The ways they managed to retrieve those databases remains unknown, but there is a reason behind all the efforts to bring all these sources back.  According to the students, who have asked to remain anonymous,  resisting the firewall a direct response to the feeling that the  blocking has gone too far.

“The part that I dislike is that the school feels so compelled to block entertaining sources that they have blocked many other sources that don’t fit in the definition of a game,” stated an anonymous FCPS student.  As an example, the student said “Replit.com is an online IDE, which is used for programming and coding. They blocked that for some reason.” In Journalism, many of the sites we need to research our articles or source creative commons pictures are also blocked.  In conclusion, from the students’ point of view, it has come to the idea that the restrictions are too much.
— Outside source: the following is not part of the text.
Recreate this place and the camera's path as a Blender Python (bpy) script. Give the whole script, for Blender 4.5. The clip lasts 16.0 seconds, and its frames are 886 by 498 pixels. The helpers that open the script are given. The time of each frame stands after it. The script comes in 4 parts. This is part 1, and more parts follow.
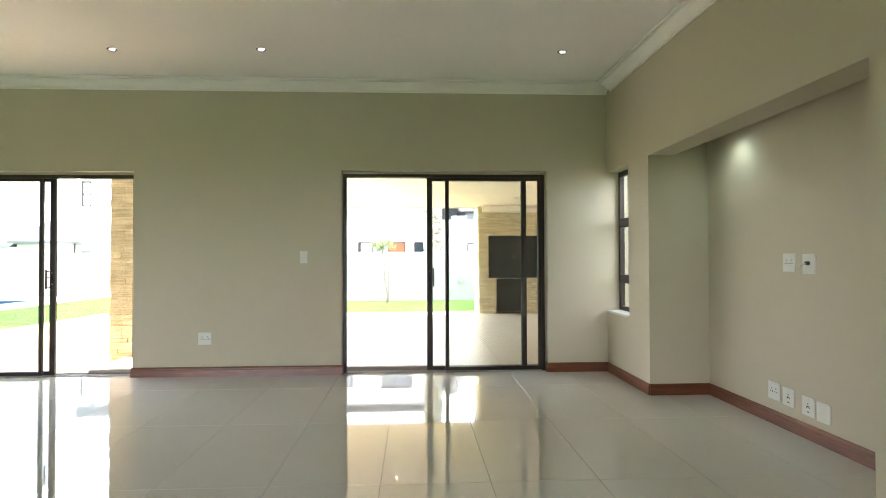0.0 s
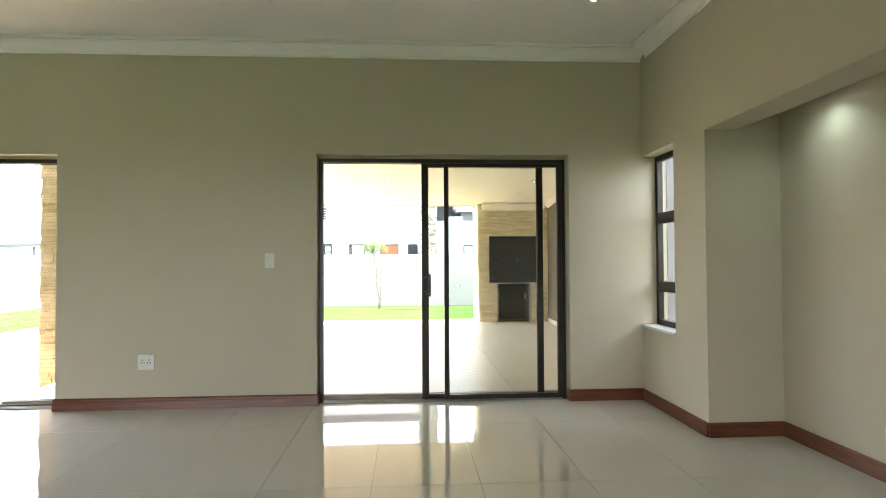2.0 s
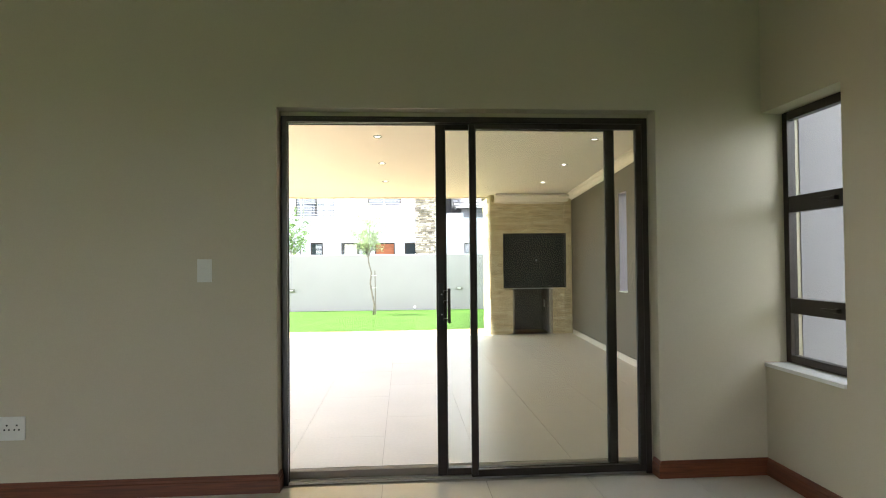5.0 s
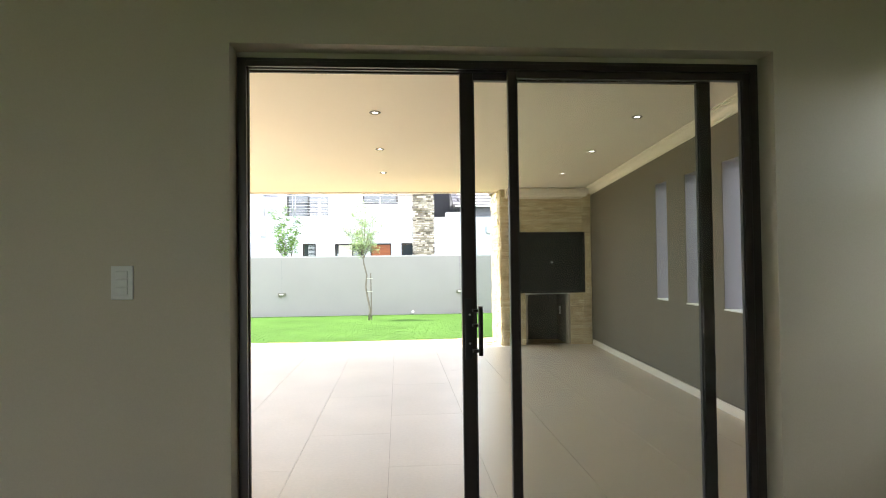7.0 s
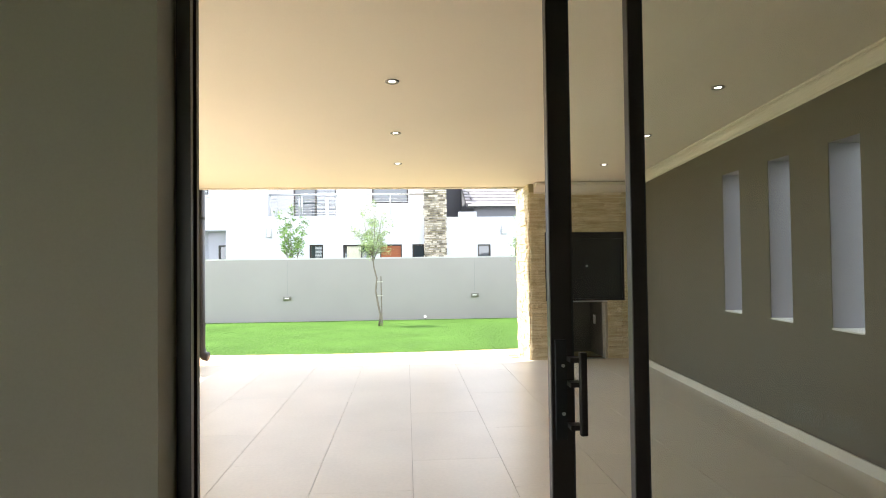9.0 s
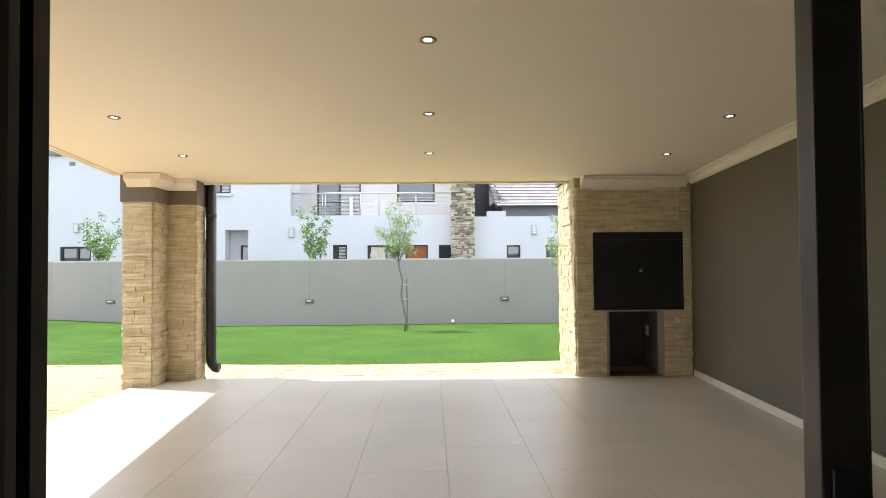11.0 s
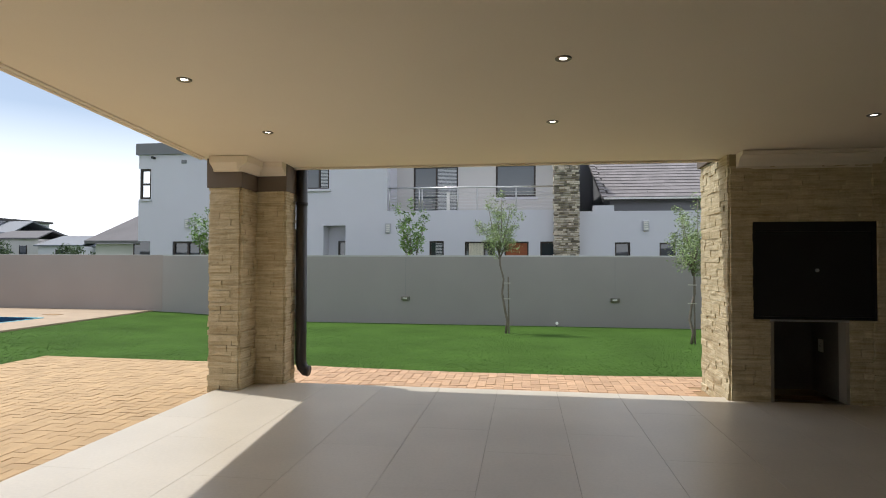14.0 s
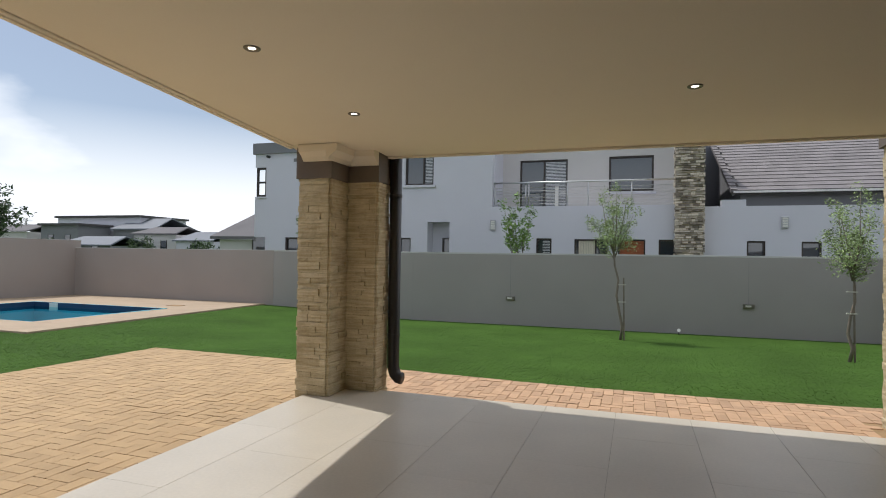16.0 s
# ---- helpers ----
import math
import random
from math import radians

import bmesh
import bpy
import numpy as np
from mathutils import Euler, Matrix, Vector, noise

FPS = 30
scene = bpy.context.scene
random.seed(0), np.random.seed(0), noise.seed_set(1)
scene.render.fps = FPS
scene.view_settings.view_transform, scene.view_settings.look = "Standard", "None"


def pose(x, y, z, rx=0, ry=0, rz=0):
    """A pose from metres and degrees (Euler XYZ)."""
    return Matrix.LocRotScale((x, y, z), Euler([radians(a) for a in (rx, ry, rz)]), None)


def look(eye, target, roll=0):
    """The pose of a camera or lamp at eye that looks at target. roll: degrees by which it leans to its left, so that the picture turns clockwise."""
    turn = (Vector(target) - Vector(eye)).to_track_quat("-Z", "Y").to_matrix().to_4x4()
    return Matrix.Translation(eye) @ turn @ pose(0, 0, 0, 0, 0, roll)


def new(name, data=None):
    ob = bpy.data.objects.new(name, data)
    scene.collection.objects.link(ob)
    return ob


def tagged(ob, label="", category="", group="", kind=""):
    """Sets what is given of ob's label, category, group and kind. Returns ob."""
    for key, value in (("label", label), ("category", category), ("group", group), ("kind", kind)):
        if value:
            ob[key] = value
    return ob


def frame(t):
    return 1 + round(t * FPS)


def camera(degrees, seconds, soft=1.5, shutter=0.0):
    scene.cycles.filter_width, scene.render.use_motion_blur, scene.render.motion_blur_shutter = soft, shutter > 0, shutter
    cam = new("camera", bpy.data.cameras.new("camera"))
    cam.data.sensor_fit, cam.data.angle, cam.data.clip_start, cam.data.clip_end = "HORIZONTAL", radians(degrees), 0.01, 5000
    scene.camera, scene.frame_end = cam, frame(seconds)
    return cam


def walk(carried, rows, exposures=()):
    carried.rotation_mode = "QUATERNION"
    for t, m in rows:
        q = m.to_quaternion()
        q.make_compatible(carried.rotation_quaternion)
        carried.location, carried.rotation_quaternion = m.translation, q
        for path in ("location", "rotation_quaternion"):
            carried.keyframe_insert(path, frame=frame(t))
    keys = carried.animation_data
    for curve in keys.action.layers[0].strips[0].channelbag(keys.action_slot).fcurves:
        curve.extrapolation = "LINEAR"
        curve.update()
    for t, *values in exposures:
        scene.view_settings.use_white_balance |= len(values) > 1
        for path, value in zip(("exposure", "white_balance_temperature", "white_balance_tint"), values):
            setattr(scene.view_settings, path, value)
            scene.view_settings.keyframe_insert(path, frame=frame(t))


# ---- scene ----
cam = camera(74.7, 16.0, soft=1.0)
PATH = [
    (0, (0.239, 1.042, 1.213), (0.339, 3.039, 1.249), -0.2),
    (0.5, (0.233, 1.328, 1.215), (0.34, 3.324, 1.254), -0.2),
    (1, (0.257, 1.64, 1.237), (0.37, 3.636, 1.272), -0.3),
    (1.5, (0.262, 1.921, 1.234), (0.383, 3.917, 1.267), -0.4),
    (2, (0.259, 2.198, 1.223), (0.379, 4.194, 1.268), -0.3),
    (2.5, (0.279, 2.492, 1.218), (0.396, 4.488, 1.263), -0.3),
    (3, (0.281, 2.777, 1.237), (0.398, 4.773, 1.281), -0.4),
    (3.5, (0.236, 3.09, 1.254), (0.356, 5.086, 1.297), -0.5),
    (4, (0.206, 3.365, 1.265), (0.331, 5.361, 1.303), -0.5),
    (6.5, (0.143, 4.716, 1.31), (0.295, 6.71, 1.35), -0.7),
    (7, (0.116, 4.96, 1.31), (0.27, 6.954, 1.351), -0.7),
    (7.5, (0.09, 5.211, 1.334), (0.24, 7.204, 1.374), -0.7),
    (8, (0.074, 5.462, 1.335), (0.22, 7.456, 1.378), -0.7),
    (8.5, (0.056, 5.704, 1.342), (0.193, 7.699, 1.385), -0.7),
    (9, (0.021, 5.925, 1.349), (0.147, 7.921, 1.393), -0.7),
    (9.2, (0.002, 6.015, 1.358), (0.124, 8.011, 1.403), -0.7),
    (11.5, (-0.084, 6.885, 1.383), (-0.073, 8.884, 1.429), -0.4),
    (12, (-0.133, 7.034, 1.38), (-0.159, 9.033, 1.425), -0.4),
    (12.5, (-0.163, 7.203, 1.378), (-0.24, 9.201, 1.424), -0.3),
    (13, (-0.183, 7.344, 1.367), (-0.325, 9.338, 1.414), -0.1),
    (13.5, (-0.237, 7.519, 1.344), (-0.435, 9.509, 1.388), 0.0),
    (14, (-0.272, 7.684, 1.342), (-0.55, 9.664, 1.384), 0.2),
    (14.5, (-0.306, 7.858, 1.338), (-0.678, 9.822, 1.38), 0.3),
    (15, (-0.316, 8.032, 1.345), (-0.783, 9.977, 1.381), 0.6),
    (15.5, (-0.349, 8.206, 1.334), (-0.9, 10.128, 1.368), 0.7),
    (16, (-0.386, 8.383, 1.351), (-1.019, 10.28, 1.381), 0.9),
]
walk(cam, [(t, look(e, g, r)) for t, e, g, r in PATH],
     exposures=[(t, e, 6250, 10) for t, e in ((0, 3.44), (1.5, 3.34), (3, 3.13), (4.2, 2.80), (6.3, 2.37), (7, 2.24), (8, 2.19), (9.2, 1.95), (11.3, 1.14), (12, 0.76), (13, 0.29), (14, -0.02), (15, -0.27), (16, -0.35))])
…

What should be censored on School Computers surely is up for debate, which is why there is a lot of controversy on that topic. Though schools have the capability to request certain sites to be unblocked, the ability to make that request lies with educators, who are often too busy, or simply don’t know how to go about it. One idea that would give students more agency would be to have students suggest and request what could be unblocked in a more flexible way.

“They could have a form on the tech support page that can complain about sites that [students] believe should be unblocke,” suggested our source.

It’s even possible that by engaging students in the decision making, the county could gain valuable information on how students are getting around the system.  One thing is certain, the more teens feel targeted by censorship, the harder they push back.